An Open Letter to the Company That Suggested I Buy a Discount Vibrator

When I receive a promotional email from you Groupon, I have expectations. Not high ones, just an elementary trust that you’re hooking me up with deals on handy goods and offbeat entertainment and education. A Ninja blender for ten dollars. Abnormally white teeth advertising professional bleaching at seventy-five percent off. Five mime classes for the price of two. So when I opened your message last week, I was momentarily confused by the image at the top of the email: a long, slightly curved, cucumber-shaped object filled with rows of silver beads.

“Oh my God!” I blurted at the sight of the vibrator. Embarrassment displaced my confusion. Thankfully my only witnesses were my dog and cat, which still cast pious glances my way. “Why would they think I want this?”

And let’s be clear: this was not one of those maybe-it’s-a-back-massager-it-might-still-be-a-good-Secret-Santa-gift type of devices. This was an industrial-strength propane-powered Vegas bachelorette blowout electronic dong. The Blush Tickle Me Bunny Vibrator to be exact, marked all the way down to twenty dollars from about seventy bucks.

I scrolled down thinking I’d find a theme in the “Recommended for Keysha” email, but the rest of your hodgepodge-ass suggestions — phone cases, suede-ish boots, an NFL man cave starter mat (whatever the hell that is), and an animal print Sherpa blanket because it’s 1975 — yielded nothing.

Back at the top, the bunny wrinkled its nose at me. Sure, it’d been over a year since I’d had sex, but I didn’t need to be reminded of it. Especially by you, Groupon, you socially awkward binary bastard.

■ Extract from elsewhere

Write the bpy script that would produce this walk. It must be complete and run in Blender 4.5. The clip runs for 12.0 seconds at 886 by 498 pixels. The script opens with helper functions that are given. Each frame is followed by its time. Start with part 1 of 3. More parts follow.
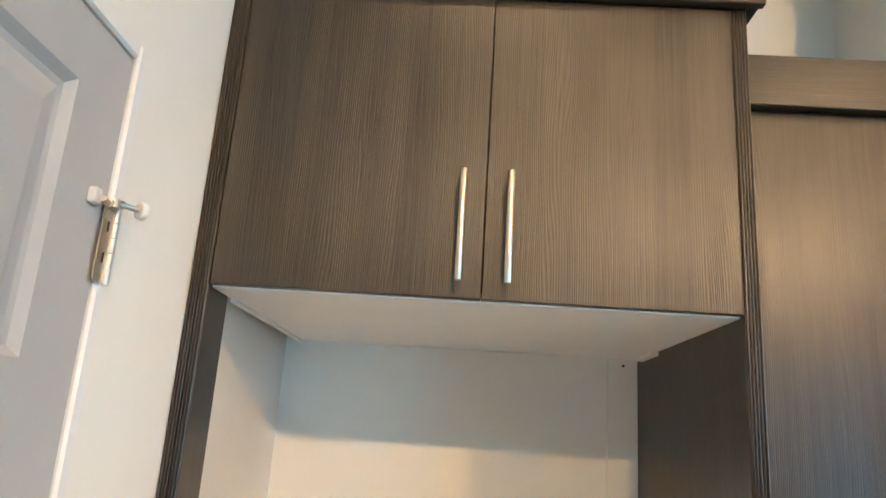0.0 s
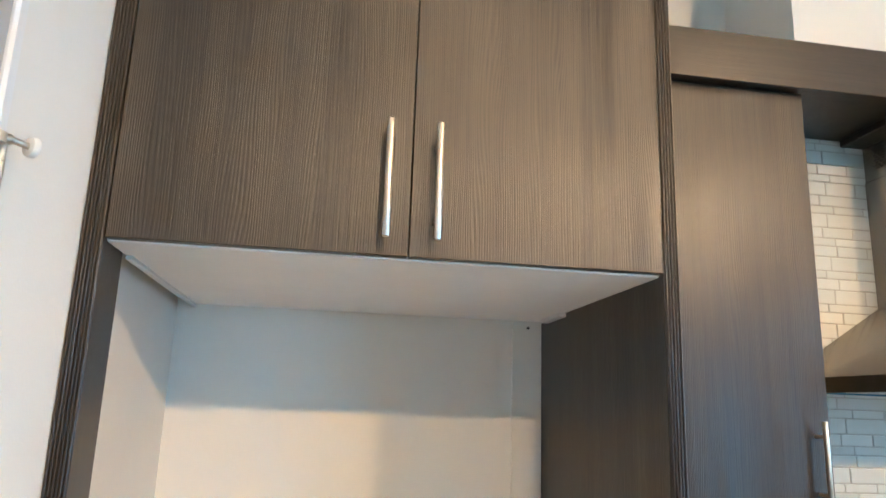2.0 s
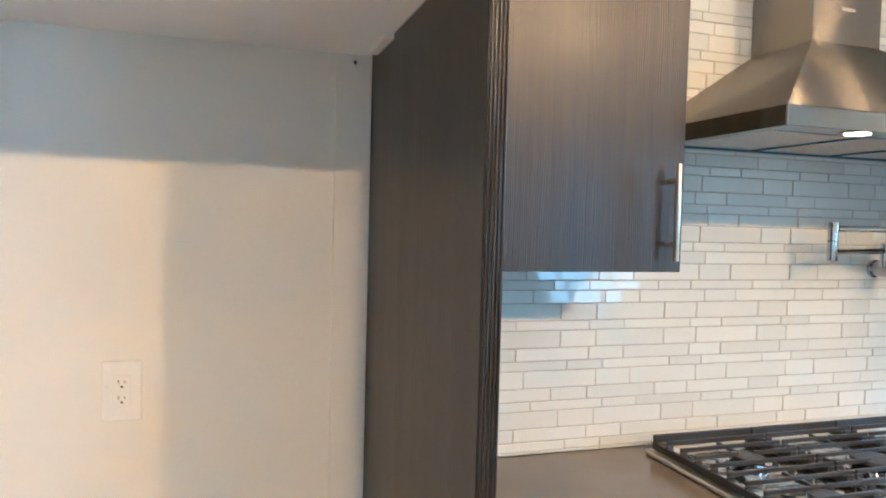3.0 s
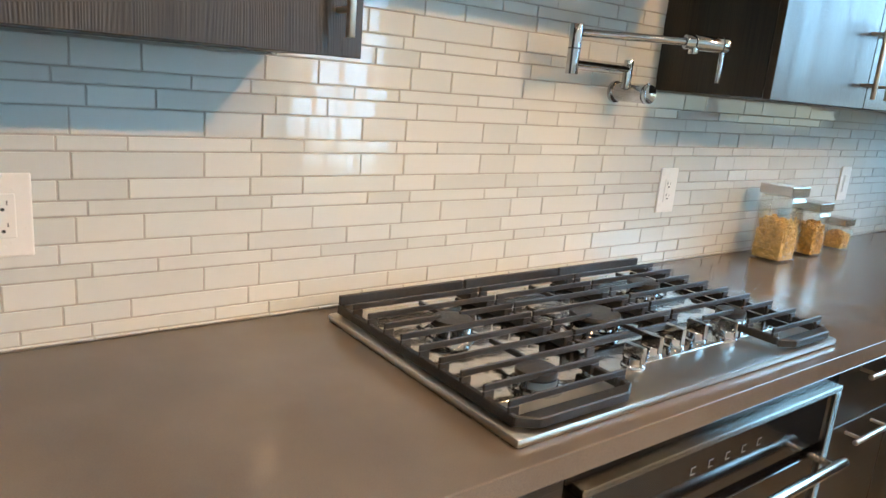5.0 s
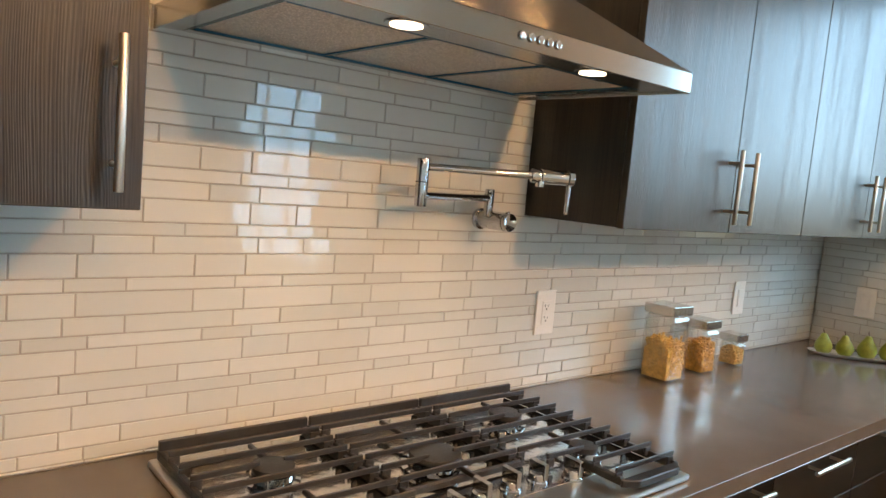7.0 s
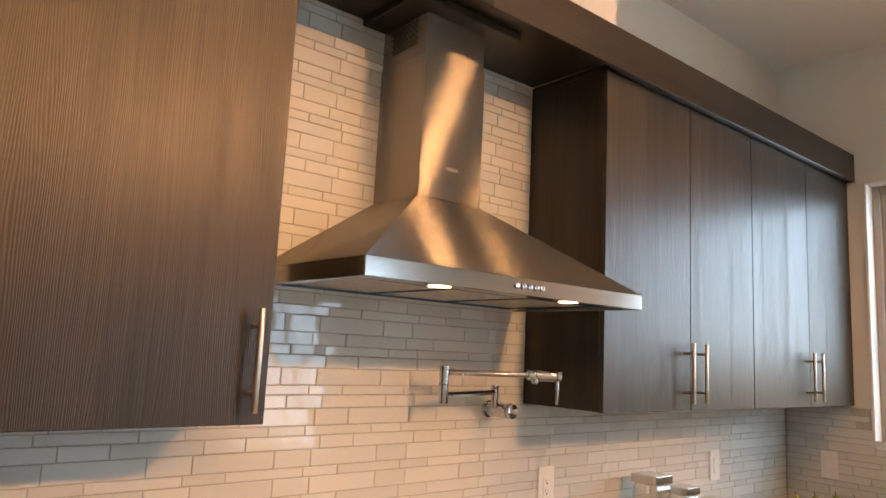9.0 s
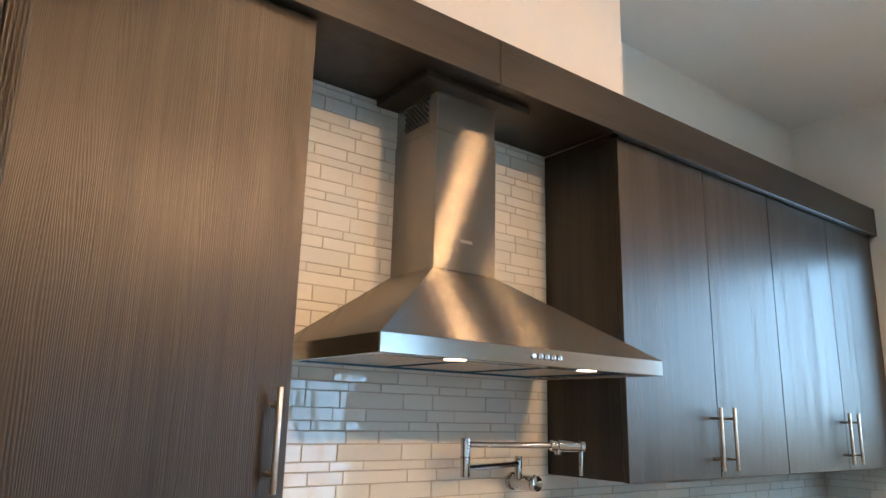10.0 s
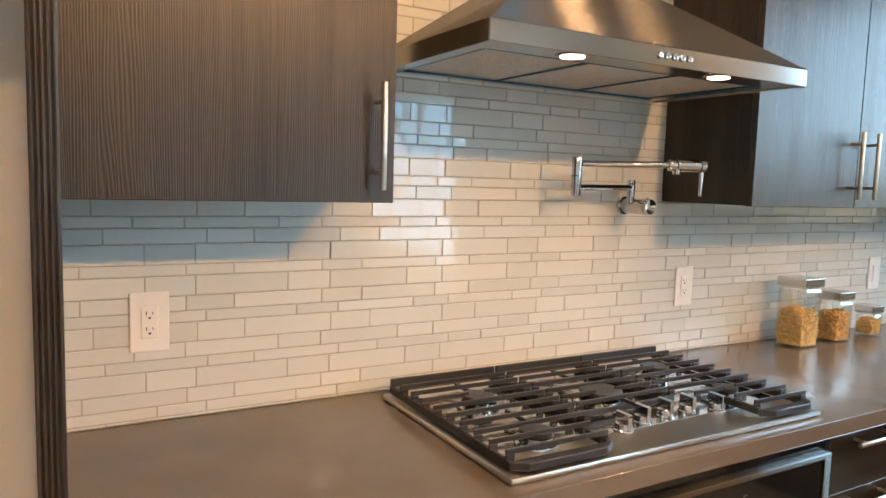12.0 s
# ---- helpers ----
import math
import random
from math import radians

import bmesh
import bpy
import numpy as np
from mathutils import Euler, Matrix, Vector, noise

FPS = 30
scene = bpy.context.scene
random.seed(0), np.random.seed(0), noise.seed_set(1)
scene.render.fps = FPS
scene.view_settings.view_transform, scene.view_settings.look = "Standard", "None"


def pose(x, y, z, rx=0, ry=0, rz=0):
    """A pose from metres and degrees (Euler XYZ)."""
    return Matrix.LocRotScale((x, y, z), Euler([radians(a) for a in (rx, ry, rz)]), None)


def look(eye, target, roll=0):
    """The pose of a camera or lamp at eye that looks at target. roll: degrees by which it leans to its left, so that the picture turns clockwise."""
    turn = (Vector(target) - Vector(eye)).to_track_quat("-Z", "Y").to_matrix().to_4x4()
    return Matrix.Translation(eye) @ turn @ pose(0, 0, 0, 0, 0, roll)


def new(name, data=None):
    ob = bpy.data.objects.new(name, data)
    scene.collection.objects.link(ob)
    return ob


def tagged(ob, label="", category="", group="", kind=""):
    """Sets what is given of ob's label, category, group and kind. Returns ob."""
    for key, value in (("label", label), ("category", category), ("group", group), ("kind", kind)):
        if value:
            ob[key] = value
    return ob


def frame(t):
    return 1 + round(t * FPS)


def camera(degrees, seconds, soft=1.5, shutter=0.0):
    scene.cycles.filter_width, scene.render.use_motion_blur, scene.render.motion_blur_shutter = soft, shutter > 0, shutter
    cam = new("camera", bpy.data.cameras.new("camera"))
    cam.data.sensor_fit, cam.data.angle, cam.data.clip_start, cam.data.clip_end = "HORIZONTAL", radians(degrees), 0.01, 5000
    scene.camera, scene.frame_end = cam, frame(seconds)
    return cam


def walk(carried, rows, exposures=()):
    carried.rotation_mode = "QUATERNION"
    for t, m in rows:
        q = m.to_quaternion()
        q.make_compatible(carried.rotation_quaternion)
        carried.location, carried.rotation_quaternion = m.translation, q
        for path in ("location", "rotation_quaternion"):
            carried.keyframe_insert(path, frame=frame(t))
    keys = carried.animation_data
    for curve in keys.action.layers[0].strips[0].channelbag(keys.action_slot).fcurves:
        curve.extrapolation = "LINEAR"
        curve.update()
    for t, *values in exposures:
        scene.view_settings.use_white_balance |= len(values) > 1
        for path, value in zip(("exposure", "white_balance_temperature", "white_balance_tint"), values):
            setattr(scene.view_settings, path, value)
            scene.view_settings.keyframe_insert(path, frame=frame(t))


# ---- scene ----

Don’t you know that sex toys are best suggested by one of your drunk friends as you meander the red-light district at 2 a.m. or gifted from someone who loves you enough to wipe your ass in times of sickness or do other pleasurably questionable things to it in times of health? In either of these scenarios, I’m not embarrassed, caught off guard, or offended when my buddy passes me the All American Whopper (or if I had a penis, the Tori Black/Jenna Haze Fleshlight) and says, “I know you’re having some hard times. Here.” And when I lose the sex toy, break the sex toy, contaminate and have to burn the sex toy, I will nostalgically say, “Hey Al! Remember that time you bought me the…and it got stuck in my…?” Kinky gadgets should be acquired this way, with love, not shoved in my face by some electronic strangers who also peddle self-stirring mugs and skinny fanny packs rebranded as “sports belts.”

As much as I’m disturbed that in the Age of Big Data (which even Yahoo manages to use effectively) you sent a generic “Have a Vagina?” ad, I haven’t unsubscribed. I hope you will send me a coupon for something I’ve actually searched for, like discount laser hair removal. Then, I won’t ponder Movember as my one chance to abandon my cursed morning ritual.

In the meantime, I’ll just open the emails with trepidation, in private, since it’s clear you have no regard for how the unexpected sight of a pink penis might make me spit-take my coffee all over my MacBook keyboard. I didn’t deserve that, Groupon. No one does.